For dessert we shared two; the orange creme brulee and the chocolate bundt cake. Admittedly, I’d eaten the chocolate bundt cake before, and it’s one of the best chocolate cakes I’ve ever had. With a dark, rich molten center and a few drops of sweet (but not cloying) vanilla sauce on the side, it is the epitome of dessert perfection. The orange creme brulee had a sweet, citrus flavor and smooth, creamy texture. Both are must haves if you eat at La Jolla Groves.

Unfortunately, one thing overshadowed the deliciousness of the meal and the enjoyment of the ambiance: our server dropped a couple plates on my father’s arm.
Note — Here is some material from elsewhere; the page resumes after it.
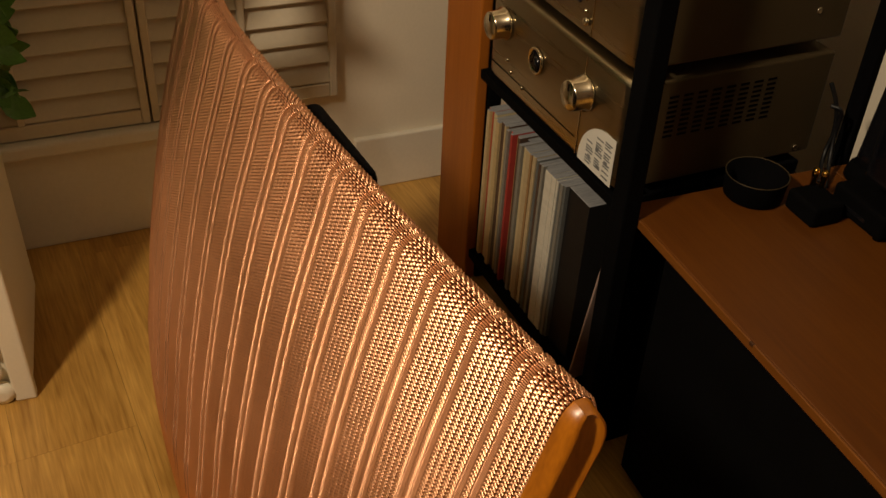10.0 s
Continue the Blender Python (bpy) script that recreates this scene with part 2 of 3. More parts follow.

That, in and of itself, wasn’t too problematic (although salad dressing ended up all over his shirt sleeves and lettuce all over his side of the table). What left a bad taste in our mouths afterward was the lack of compensation. No discount on dinner, no free dessert, no certificate for a return visit. Although the server was extremely apologetic and attended to the situation very quickly, it didn’t entirely make up for what Husband and I considered to be bad customer service. If you drop dishes on one of us, we’d like a free dessert at the least. I don’t think this is unreasonable or out of the ordinary; I daresay most people would expect something similar.

The bill: Undisclosed to Husband and me, although I believe with tax and tip it hovered around $100. To cut down on costs, you can skip the appetizer and only order one dessert to split.

Total score: This is two-part for me. Had the evening gone flawlessly, I would have given them an 8/10, but given the accident, I have to rate them at around 6/10. I am undecided as to whether I will return.